Data segment —
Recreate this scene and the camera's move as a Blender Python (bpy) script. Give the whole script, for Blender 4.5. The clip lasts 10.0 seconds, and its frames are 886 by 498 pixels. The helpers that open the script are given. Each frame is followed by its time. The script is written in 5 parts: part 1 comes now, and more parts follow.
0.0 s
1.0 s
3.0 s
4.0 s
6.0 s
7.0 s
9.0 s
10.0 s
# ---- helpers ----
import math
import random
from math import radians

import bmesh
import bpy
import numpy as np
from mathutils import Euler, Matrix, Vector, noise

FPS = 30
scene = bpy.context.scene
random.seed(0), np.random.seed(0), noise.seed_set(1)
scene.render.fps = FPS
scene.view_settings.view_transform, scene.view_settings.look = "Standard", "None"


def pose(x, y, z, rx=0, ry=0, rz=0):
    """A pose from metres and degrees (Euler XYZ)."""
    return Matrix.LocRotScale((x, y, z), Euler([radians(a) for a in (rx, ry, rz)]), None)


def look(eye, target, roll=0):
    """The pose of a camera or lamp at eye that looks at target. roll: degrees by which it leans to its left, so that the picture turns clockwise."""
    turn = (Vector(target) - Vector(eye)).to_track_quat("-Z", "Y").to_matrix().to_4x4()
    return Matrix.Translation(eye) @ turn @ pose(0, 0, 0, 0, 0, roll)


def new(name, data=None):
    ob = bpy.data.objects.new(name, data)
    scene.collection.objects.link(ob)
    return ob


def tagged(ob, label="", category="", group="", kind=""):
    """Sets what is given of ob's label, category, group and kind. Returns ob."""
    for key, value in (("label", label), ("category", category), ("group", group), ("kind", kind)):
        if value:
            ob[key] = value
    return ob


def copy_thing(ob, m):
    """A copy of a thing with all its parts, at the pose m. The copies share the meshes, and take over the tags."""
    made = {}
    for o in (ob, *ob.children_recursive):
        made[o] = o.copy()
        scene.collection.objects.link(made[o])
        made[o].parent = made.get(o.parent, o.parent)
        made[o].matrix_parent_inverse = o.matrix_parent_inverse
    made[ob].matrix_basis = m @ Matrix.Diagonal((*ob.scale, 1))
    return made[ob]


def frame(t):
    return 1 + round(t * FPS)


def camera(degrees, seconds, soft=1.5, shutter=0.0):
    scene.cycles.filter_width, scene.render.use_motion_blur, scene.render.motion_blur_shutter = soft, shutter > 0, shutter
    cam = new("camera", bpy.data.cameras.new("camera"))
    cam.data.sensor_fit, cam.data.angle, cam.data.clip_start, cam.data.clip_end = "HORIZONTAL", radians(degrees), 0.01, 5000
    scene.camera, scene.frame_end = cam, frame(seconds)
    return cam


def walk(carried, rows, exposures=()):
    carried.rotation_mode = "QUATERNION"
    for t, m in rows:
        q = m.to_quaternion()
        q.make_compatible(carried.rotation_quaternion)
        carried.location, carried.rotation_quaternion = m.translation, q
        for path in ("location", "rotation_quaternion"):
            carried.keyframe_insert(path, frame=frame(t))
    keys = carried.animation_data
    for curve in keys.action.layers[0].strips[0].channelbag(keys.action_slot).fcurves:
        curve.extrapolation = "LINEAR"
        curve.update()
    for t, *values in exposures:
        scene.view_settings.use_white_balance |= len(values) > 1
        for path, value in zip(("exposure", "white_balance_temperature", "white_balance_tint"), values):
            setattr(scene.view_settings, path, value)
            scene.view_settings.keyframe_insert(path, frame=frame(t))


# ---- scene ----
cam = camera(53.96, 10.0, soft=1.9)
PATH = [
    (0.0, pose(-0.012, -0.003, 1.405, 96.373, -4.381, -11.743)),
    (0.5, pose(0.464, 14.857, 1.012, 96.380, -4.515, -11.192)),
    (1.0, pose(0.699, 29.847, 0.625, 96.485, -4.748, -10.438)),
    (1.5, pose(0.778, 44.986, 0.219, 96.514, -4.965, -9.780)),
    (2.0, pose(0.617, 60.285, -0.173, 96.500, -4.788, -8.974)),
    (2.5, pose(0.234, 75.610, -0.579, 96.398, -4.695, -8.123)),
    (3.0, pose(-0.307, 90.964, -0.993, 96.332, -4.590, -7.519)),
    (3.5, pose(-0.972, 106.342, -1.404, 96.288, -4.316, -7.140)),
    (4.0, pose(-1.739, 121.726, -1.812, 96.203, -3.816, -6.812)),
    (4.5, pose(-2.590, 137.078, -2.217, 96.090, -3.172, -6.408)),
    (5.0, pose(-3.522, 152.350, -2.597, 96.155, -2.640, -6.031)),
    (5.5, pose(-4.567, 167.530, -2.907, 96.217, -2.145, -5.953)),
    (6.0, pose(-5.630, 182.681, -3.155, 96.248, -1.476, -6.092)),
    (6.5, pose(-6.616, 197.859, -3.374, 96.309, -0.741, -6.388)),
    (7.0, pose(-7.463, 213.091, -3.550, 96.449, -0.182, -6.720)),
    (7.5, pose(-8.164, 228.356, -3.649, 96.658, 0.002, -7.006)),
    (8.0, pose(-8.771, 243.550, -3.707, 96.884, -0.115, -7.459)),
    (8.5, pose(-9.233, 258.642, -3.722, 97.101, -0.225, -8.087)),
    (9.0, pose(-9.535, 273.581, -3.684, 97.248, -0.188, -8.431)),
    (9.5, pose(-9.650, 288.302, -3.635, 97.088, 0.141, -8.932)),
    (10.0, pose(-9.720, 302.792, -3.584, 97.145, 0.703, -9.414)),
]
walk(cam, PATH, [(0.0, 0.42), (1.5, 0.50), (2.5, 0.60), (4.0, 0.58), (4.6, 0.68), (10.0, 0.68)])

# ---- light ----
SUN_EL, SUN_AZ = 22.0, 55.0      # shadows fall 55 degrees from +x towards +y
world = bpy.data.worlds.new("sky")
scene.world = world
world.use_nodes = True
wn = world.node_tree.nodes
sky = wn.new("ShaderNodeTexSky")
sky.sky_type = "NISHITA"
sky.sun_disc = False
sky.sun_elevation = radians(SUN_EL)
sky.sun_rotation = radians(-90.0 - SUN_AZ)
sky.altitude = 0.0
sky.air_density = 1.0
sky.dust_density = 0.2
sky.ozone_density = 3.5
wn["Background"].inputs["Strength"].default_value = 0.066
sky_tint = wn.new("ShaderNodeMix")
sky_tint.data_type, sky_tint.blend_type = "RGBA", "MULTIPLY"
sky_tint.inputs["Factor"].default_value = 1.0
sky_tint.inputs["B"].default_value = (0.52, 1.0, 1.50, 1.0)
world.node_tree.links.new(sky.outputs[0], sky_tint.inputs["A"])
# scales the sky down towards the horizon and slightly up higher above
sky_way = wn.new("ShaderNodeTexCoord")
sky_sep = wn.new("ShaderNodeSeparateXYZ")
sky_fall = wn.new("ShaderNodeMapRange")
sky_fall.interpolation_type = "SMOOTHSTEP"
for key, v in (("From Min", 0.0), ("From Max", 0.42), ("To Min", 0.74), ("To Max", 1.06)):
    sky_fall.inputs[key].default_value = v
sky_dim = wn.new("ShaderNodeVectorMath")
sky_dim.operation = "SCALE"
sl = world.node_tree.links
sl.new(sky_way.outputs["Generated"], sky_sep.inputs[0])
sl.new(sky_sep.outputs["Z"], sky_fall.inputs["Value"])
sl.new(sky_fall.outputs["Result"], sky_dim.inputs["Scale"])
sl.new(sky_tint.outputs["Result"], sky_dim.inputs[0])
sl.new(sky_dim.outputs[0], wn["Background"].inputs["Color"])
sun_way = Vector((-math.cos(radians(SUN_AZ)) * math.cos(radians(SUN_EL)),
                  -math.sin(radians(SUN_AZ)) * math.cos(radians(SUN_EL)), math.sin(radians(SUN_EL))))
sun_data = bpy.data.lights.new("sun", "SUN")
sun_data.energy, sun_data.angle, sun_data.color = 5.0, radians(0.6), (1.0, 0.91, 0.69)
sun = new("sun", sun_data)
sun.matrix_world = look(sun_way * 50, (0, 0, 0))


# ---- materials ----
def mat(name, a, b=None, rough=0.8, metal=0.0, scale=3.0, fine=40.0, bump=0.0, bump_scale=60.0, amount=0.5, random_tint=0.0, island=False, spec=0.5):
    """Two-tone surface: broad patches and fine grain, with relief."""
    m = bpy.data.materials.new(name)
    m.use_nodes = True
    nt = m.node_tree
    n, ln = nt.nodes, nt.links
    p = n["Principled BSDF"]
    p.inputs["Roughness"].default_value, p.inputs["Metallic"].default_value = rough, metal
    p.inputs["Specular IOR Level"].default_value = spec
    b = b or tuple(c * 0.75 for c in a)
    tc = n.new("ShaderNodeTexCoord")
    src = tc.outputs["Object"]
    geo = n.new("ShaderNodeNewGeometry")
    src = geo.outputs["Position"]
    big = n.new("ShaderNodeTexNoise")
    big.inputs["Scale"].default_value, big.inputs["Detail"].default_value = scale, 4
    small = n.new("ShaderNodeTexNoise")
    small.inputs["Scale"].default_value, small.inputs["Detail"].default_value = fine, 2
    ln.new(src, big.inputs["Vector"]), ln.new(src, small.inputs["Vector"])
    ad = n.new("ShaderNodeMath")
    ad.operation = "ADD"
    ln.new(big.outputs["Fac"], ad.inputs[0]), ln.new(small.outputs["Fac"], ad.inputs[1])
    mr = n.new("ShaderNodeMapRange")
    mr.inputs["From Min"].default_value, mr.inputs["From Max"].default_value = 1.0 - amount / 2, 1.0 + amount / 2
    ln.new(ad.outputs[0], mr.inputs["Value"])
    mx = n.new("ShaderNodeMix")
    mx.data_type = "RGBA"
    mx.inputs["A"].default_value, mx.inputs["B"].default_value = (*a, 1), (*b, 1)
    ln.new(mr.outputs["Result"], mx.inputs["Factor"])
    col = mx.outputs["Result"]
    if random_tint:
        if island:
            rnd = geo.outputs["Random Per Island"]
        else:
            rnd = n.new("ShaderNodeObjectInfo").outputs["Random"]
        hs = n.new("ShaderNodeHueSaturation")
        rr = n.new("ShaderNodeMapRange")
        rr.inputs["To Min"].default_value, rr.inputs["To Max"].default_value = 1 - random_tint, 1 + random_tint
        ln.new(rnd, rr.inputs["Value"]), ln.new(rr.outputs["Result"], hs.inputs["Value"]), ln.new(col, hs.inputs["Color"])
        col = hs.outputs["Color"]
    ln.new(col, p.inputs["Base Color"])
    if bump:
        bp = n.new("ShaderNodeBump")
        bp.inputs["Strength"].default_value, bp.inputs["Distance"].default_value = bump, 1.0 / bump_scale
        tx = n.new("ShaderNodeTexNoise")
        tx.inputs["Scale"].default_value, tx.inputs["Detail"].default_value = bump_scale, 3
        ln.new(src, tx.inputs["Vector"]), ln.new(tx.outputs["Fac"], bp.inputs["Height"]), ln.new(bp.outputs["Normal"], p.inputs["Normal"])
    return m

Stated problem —
Count how many lines contain "parts" and give only that count.

Completed exercise —
2